Tapatalk is turned off at this point. You can thank the EU and GDPR for that. It may come back once we have time to work through it. Here are some stats though:
- Tapatalk is the #1 maintenance item on the forums. Constant security updates, broken bits.
- Tapatalk had an annoying banner for any non-Tapatalk mobile user on the forums. The way to remove this was to move to a paid subscription.
- We looked at moving to paid, but the advertising is so poor/ revenue share so poor that Tapatalk revenue was on the order of $0.05/day. For $1.50 in revenue per month, it did not cover the cost of upgrading. The rates given to publishers like STH are frankly terrible.
- On the GDPR front, Tapatalk essentially sucks all content/ data and makes that data hard to manage.
We may revisit it at some point, but the new EU GDPR was finally the last straw that means we cannot support it at this time. I have three international round trips and 26K miles to fly in the next 13 days starting today so no time to deal with Tapatalk. I know we have a few people that love Tapatalk, but from a site owner point of view, it is not worth it at this point.
Mobile phones and tablets are ubiquitous. Although I’d venture to guess 99.9% of users here have desktop and laptop machines, many I’d imagine would be similar to myself in that checking forum activity is much more convenient and pleasant in an armchair with a tablet or phone on one interface.
Even with a wealth of desktop machines, I’m just not in “work mode” in front of them when I choose to check forums generally.
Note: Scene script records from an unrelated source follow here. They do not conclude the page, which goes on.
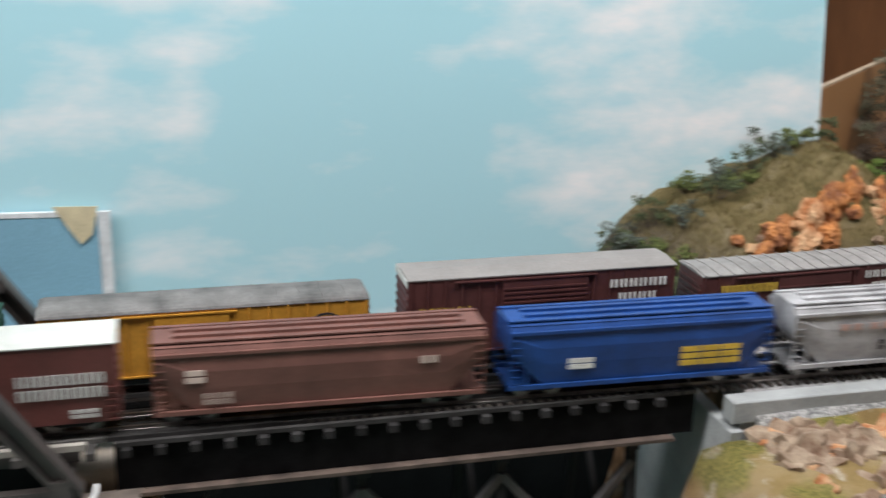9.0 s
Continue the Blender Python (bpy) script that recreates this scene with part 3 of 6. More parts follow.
def truss_span(x):
    br = thing("truss_bridge", "dark grey steel truss span carrying two tracks", "bridge", "truss spans over the river")
    br.location = (x, 0, 0)
    top = [None, H1, H2, H2, H2, H1, None]

    def member(name, p, q, w, h, up=(0, 1, 0), lace=False):
        bm = bmesh.new()
        hbeam(bm, p, q, w, h, up, lace)
        return part(name, bm, STEEL, br)

    for y in (0.0, WIDTH):
        member("bottom_chord", (0, y, 0), (SPAN, y, 0), 0.011, 0.006)
        member("end_post", (0.004, y, 0.002), (EX[1], y, H1), 0.010, 0.012)
        member("end_post", (SPAN - 0.004, y, 0.002), (EX[5], y, H1), 0.010, 0.012)
        for a, b in ((1, 2), (2, 4), (4, 5)):
            member("top_chord", (EX[a], y, top[a]), (EX[b], y, top[b]), 0.011, 0.012)
        for k in (1, 2, 3, 4, 5):
            member("vertical", (EX[k], y, 0), (EX[k], y, top[k] - 0.004), 0.006 if k % 2 else 0.009, 0.008, lace=False)
        for a, b in ((1, 2), (3, 2), (3, 4), (5, 4)):
            member("diagonal", (EX[a], y, top[a] - 0.006), (EX[b], y, 0.004), 0.007, 0.009)
        for k in (0, 2, 4, 6):
            bm = bmesh.new()
            w = 0.009 if k in (2, 4) else 0.008
            cx = min(max(EX[k], 0.011), SPAN - 0.011)
            loft(bm, [[(cx - w, yy, -0.0045), (cx + w, yy, -0.0045), (cx + w * 0.6, yy, 0.013), (cx - w * 0.6, yy, 0.013)] for yy in (y - 0.0056, y + 0.0056)])
            part("gusset", bm, STEEL, br)
        bm = bmesh.new()
        loft(bm, [[(EX[3] - 0.014, yy, H2 - 0.004), (EX[3] + 0.014, yy, H2 - 0.004), (EX[3] + 0.010, yy, H2 - 0.020), (EX[3] - 0.010, yy, H2 - 0.020)] for yy in (y - 0.0058, y + 0.0058)])
        part("gusset", bm, STEEL, br)
    # cross frames between the two sides
    for k in (1, 2, 3, 4, 5):
        z = top[k]
        bm = bmesh.new()
        hbeam(bm, (EX[k], 0.006, z - 0.003), (EX[k], WIDTH - 0.006, z - 0.003), 0.008, 0.006, (0, 0, 1), True)
        hbeam(bm, (EX[k], 0.006, z - 0.04), (EX[k], WIDTH - 0.006, z - 0.04), 0.008, 0.005, (1, 0, 0), True)
        part("strut", bm, STEEL, br)
        if k in (1, 5):
            foot = 0.004 if k == 1 else SPAN - 0.004
            lx, lz = EX[k] + (foot - EX[k]) * 0.36, z * 0.64
            bm = bmesh.new()
            hbeam(bm, (lx, 0.005, lz), (lx, WIDTH - 0.005, lz), 0.006, 0.007, (1, 0, 0), True)
            beam(bm, (lx, 0.005, lz), (EX[k], WIDTH - 0.005, z - 0.004), 0.007, 0.005)
            beam(bm, (lx, WIDTH - 0.005, lz), (EX[k], 0.005, z - 0.004), 0.007, 0.005)
            for y0, y1 in ((0.005, 0.035), (WIDTH - 0.005, WIDTH - 0.035)):
                beam(bm, (lx + (foot - lx) * 0.3, y0, lz * 0.72), (lx, y1, lz), 0.006, 0.005)
            part("portal_brace", bm, STEEL, br)
        else:
            bm = bmesh.new()
            for y0, y1 in ((0.005, WIDTH / 2), (WIDTH - 0.005, WIDTH / 2)):
                beam(bm, (EX[k], y0, z - 0.066), (EX[k], y1, z - 0.041), 0.005, 0.005)
            part("sway_brace", bm, STEEL, br)
    for a, b in ((1, 2), (2, 3), (3, 4), (4, 5)):
        for y0, y1 in ((0.006, WIDTH - 0.006), (WIDTH - 0.006, 0.006)):
            bm = bmesh.new()
            hbeam(bm, (EX[a], y0, top[a] + 0.002), (EX[b], y1, top[b] + 0.002), 0.0085, 0.003, (0, 0, 1), True)
            part("lateral", bm, STEEL, br)
    for k in (0.01, *EX[1:6], SPAN - 0.01):
        bm = boxes((k - 0.004, k + 0.004, 0.006, WIDTH - 0.006, -0.006, 0.006))
        part("floor_beam", bm, STEEL, br)
    for y in (0.030, 0.062, 0.085, 0.117):
        part("stringer", boxes((0.002, SPAN - 0.002, y - 0.002, y + 0.002, 0.0065, 0.0165)), STEEL, br)
    return br


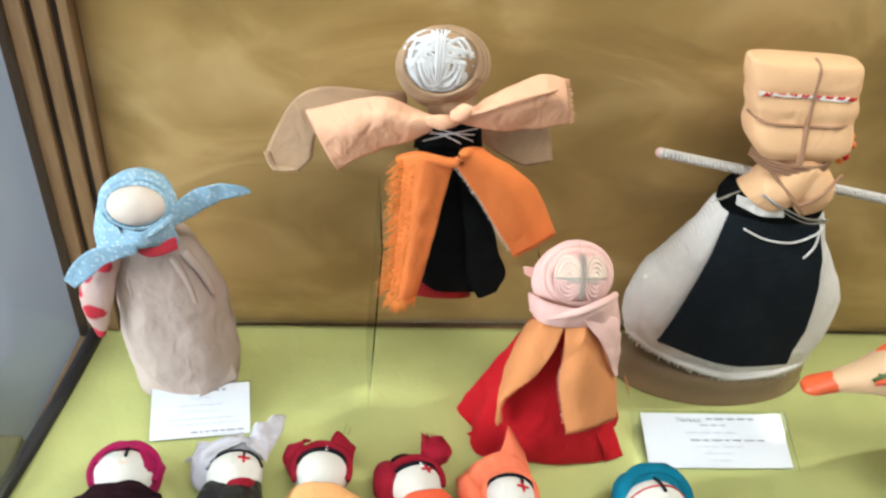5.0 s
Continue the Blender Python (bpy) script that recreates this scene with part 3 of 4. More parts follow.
def yellow_cape_doll():
    d = Doll((-0.085, 0.31, 0))
    d.lying([((-0.082, 0.415), (-0.048, 0.415), 0.002, 0.030), ((-0.112, 0.370), (-0.030, 0.366), 0.001, 0.042), ((-0.130, 0.334), (-0.027, 0.332), 0.001, 0.047), ((-0.139, 0.272), (-0.034, 0.271), 0.001, 0.046), ((-0.146, 0.205), (-0.042, 0.200), 0.001, 0.040), ((-0.146, 0.187), (-0.044, 0.180), 0.001, 0.035), ((-0.138, 0.178), (-0.052, 0.173), 0.003, 0.028)],
            BLUESKIRT, folds=3, depth=0.02, hollow=0.02, power=0.8)
    # the rolled fold at the skirt's foot
    d.tube([(-0.145, 0.190, 0.010), (-0.132, 0.180, 0.010), (-0.09, 0.176, 0.010), (-0.050, 0.177, 0.010)], 0.008, BLUESKIRT, 12, 6)
    L = [[(-0.091, 0.434, 0.016), (-0.082, 0.431, 0.039), (-0.066, 0.430, 0.045), (-0.050, 0.430, 0.040), (-0.041, 0.434, 0.018)],
         [(-0.104, 0.403, 0.010), (-0.090, 0.402, 0.046), (-0.067, 0.400, 0.054), (-0.036, 0.408, 0.047), (-0.016, 0.417, 0.022)],
         [(-0.121, 0.376, 0.008), (-0.101, 0.372, 0.050), (-0.070, 0.364, 0.058), (-0.032, 0.382, 0.053), (-0.006, 0.403, 0.024)],
         [(-0.138, 0.349, 0.010), (-0.109, 0.340, 0.050), (-0.0733, 0.3256, 0.059), (-0.050, 0.341, 0.057), (-0.022, 0.362, 0.047)]]
    d.sheet(L, YELLOW, 8, 0.0022, 0.0012, 40)
    # the under flap at the other side of the opening
    d.sheet([[(-0.066, 0.395, 0.052), (-0.02, 0.385, 0.046)], [(-0.066, 0.348, 0.054), (-0.022, 0.352, 0.042)], [(-0.070, 0.334, 0.052), (-0.028, 0.333, 0.036)]], YELLOW, 7, 0.002, 0.001, 40)
    d.tube([(-0.064, 0.430, 0.0455), (-0.0668, 0.402, 0.0552), (-0.0698, 0.366, 0.0590), (-0.0730, 0.328, 0.0600)], 0.0010, YELLOW, 7, 6)
    h = Head(d, (-0.064, 0.450, 0.026), (0.0235, 0, 0), (0, 0.0225, 0.002), (0, -0.003, 0.021))
    h.headband(0.0022, 0.5, 0.93, 0.72)
    hood(d, h, WINE, 1.05, 0.14, 0.0036)
    # a knotted scarf with two short ears
    d.sheet([[(-0.090, 0.448, 0.024), (-0.076, 0.466, 0.034)], [(-0.098, 0.464, 0.030), (-0.080, 0.474, 0.042)], [(-0.094, 0.476, 0.034), (-0.074, 0.476, 0.040)]], WINE, 6, 0.002, 0.002, 90)
    d.sheet([[(-0.060, 0.470, 0.036), (-0.038, 0.452, 0.026)], [(-0.052, 0.484, 0.042), (-0.036, 0.466, 0.034)], [(-0.044, 0.484, 0.036), (-0.034, 0.474, 0.030)]], WINE, 6, 0.002, 0.002, 90)
    h.line([(0.16, 0.86), (0.14, 0.6)], 0.0008, YARNWHITE, 1.1)
    d.fringe([(-0.048, 0.484, 0.041), (-0.040, 0.482, 0.038)], (0.2, 1, 0.2), 0.009, 2, NAVYTHREAD, 0.0003)
    return d.done("cloth_doll", "lying rag doll with wine scarf, yellow cape and blue skirt", "doll", "row of lying dolls")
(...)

This is in part why I don’t venture here much, and is likely a data point missed in your site analytics- those who will be far less active or completely inactive without Tapatalk.
While Tapatalk is certainly imperfect, it’s the best thing going. Until there’s high quality alternative options or you design your own mobile interface for sth Tapatalk will be the only game in town.
That you dislike their terms is unfortunate for me but of course it’s your choice. Many find a way to manage.
The effort in creating compatibility is not drastic nor should it be the largest piece of your maintenance regimen. If it is perhaps there’s a greater issue in your methodology. Plenty of sites I frequent (some of which EU based) which survive purely on a shoestring of donations of site administration, maintenance and server costs manage to keep seamless compatibility.
Just offering a perspective that may be the same as many, but a voice that you will likely never hear / a data point that won’t be clear from your userdata.
Likely they’re all on reddit or anantech or comparable and won’t take the effort to express their issue.
To quantify a lack of growth or rather growth rate stunted by a lack of mobile users is rather impossible. So, making a wager as to its value is as much a guess as anything. However, judging by mobile device adoption worldwide id bet on retaining mobile compatibiltity.